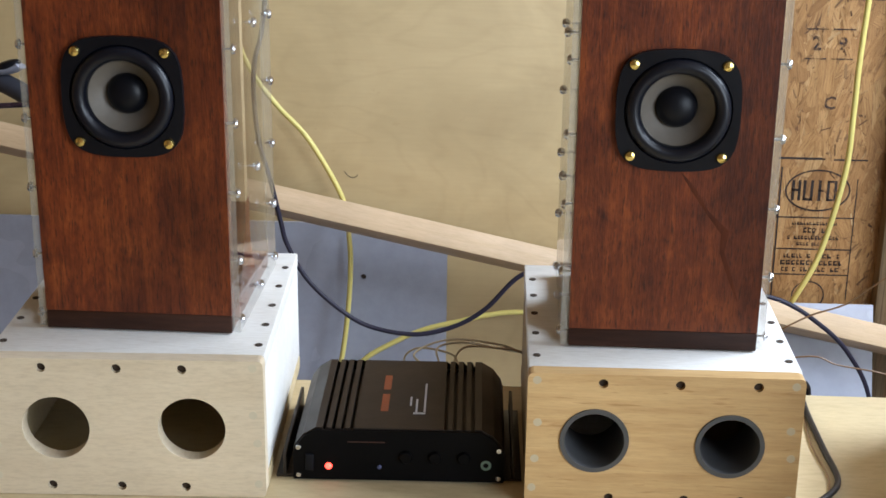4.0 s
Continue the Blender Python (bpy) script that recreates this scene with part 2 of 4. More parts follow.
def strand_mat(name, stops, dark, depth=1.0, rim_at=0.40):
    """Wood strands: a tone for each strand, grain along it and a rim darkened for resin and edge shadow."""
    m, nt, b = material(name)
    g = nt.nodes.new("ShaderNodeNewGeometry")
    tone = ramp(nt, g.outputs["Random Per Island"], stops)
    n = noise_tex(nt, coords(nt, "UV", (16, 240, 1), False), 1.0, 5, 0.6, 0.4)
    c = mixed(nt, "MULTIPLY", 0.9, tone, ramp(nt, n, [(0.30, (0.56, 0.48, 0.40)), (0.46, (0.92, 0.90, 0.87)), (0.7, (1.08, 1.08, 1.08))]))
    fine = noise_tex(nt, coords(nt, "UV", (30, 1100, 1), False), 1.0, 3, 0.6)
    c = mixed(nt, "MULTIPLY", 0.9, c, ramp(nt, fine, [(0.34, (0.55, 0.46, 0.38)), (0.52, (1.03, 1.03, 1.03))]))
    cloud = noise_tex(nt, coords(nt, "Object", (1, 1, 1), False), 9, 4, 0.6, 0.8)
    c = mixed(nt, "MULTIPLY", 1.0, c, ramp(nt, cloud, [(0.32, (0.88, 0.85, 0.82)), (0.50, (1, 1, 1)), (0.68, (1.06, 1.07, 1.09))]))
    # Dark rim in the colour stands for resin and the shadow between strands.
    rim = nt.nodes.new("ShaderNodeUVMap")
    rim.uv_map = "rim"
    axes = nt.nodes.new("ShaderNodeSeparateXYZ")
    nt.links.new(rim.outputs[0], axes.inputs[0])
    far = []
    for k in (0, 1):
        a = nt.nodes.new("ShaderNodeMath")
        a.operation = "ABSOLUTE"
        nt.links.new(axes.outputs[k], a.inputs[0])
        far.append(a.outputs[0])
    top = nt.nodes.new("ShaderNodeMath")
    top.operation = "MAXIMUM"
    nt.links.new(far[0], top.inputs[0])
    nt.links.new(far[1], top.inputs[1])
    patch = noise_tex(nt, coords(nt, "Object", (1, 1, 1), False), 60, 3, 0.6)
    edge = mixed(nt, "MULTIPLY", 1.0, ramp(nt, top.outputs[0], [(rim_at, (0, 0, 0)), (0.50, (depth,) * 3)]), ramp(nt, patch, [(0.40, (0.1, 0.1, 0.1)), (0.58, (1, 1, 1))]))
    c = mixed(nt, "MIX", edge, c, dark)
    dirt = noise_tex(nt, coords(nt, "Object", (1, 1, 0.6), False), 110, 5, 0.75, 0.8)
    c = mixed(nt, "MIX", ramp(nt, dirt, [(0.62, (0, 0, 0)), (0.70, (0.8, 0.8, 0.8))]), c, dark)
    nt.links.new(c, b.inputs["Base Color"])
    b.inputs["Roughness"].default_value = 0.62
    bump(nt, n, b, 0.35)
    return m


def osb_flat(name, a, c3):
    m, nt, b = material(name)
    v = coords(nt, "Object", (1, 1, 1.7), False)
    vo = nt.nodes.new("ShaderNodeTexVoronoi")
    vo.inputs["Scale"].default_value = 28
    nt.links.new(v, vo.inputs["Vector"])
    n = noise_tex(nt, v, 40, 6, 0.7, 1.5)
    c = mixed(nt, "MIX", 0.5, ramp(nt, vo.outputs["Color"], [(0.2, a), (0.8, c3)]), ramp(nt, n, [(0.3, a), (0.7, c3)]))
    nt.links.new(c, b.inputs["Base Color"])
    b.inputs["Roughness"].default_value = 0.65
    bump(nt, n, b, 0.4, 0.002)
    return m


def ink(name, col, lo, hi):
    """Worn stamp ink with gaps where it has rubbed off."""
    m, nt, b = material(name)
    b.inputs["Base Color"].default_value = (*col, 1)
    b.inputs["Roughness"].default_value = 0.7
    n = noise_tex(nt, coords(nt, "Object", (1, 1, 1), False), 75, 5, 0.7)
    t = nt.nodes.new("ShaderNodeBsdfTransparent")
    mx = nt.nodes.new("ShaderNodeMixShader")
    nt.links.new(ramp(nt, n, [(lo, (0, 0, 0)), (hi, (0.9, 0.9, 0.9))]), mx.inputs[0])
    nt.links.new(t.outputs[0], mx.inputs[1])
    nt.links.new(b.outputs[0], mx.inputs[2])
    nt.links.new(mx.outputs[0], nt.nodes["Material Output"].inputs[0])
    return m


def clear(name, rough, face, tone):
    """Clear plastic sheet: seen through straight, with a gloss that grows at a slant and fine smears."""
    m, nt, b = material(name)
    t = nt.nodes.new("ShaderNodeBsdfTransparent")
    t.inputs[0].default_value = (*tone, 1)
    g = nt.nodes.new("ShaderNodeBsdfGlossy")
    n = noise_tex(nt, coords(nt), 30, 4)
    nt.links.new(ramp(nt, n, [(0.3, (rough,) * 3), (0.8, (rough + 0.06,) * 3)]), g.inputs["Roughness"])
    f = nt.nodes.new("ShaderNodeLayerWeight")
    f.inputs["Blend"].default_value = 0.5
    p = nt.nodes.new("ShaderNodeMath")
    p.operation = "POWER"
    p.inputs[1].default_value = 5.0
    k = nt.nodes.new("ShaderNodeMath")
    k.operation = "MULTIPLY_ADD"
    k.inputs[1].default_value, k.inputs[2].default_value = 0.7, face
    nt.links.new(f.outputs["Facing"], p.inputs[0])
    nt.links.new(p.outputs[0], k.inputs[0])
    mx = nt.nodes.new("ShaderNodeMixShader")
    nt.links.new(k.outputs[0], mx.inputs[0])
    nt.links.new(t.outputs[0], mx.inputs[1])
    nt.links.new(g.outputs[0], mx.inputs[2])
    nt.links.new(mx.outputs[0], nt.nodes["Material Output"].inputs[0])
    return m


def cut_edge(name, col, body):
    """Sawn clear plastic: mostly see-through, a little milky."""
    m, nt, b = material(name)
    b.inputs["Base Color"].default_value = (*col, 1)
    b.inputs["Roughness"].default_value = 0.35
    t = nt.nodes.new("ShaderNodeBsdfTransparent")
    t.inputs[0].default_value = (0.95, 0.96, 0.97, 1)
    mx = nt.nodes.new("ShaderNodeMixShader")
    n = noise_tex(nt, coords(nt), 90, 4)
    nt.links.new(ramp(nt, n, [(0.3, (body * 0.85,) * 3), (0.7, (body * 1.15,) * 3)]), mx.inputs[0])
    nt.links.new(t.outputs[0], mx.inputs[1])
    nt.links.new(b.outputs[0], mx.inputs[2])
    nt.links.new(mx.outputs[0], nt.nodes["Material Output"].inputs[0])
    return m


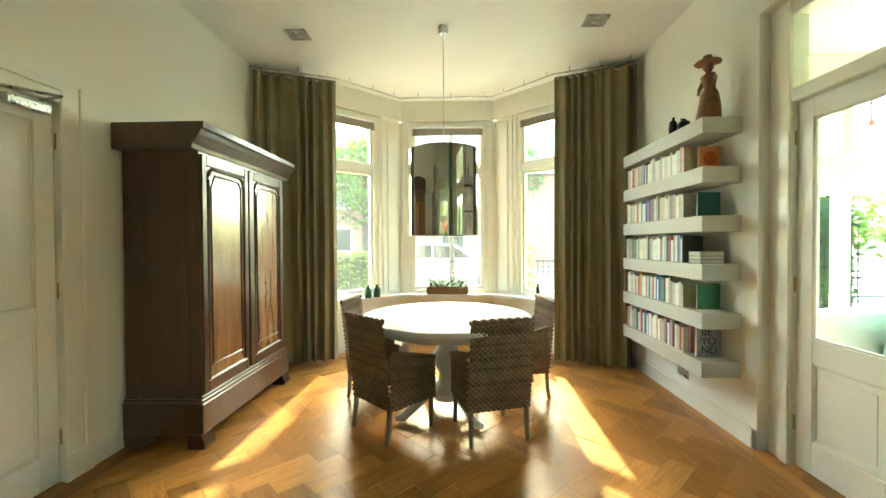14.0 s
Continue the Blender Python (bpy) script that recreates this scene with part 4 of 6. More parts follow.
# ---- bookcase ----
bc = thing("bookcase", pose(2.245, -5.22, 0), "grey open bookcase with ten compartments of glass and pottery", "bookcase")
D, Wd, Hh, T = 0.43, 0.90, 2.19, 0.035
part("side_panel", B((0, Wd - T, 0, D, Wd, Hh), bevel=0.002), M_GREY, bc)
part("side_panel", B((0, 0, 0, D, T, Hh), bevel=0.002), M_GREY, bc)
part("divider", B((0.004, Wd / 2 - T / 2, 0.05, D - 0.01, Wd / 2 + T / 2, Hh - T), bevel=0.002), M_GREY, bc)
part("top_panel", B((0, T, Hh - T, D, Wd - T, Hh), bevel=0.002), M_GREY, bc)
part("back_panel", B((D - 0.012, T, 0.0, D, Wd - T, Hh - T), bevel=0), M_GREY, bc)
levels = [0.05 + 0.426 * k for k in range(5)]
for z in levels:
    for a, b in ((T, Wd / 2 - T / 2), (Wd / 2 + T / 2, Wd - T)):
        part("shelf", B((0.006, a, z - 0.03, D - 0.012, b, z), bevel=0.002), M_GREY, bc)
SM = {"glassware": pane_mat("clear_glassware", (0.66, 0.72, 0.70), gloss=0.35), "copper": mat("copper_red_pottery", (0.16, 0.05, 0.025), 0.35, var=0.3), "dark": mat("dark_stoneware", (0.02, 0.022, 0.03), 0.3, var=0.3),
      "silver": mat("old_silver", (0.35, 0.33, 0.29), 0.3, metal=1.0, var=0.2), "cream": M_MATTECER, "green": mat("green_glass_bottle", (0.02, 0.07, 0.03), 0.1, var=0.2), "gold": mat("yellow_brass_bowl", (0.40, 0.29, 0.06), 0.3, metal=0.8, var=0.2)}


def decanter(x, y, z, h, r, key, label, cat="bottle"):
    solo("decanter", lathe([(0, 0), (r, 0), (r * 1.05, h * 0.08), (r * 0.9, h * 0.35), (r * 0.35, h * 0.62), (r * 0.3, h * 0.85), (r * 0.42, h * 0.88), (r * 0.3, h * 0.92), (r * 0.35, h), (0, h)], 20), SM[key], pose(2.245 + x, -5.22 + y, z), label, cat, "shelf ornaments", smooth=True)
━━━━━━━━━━
(THE PROBLEM):
From the data above, copy out every line with the string "script" in it.

(ANSWER FOR THIS EXERCISE):
Continue the Blender Python (bpy) script that recreates this scene with part 2 of 4. More parts follow.
Continue the Blender Python (bpy) script that recreates this scene with part 4 of 6. More parts follow.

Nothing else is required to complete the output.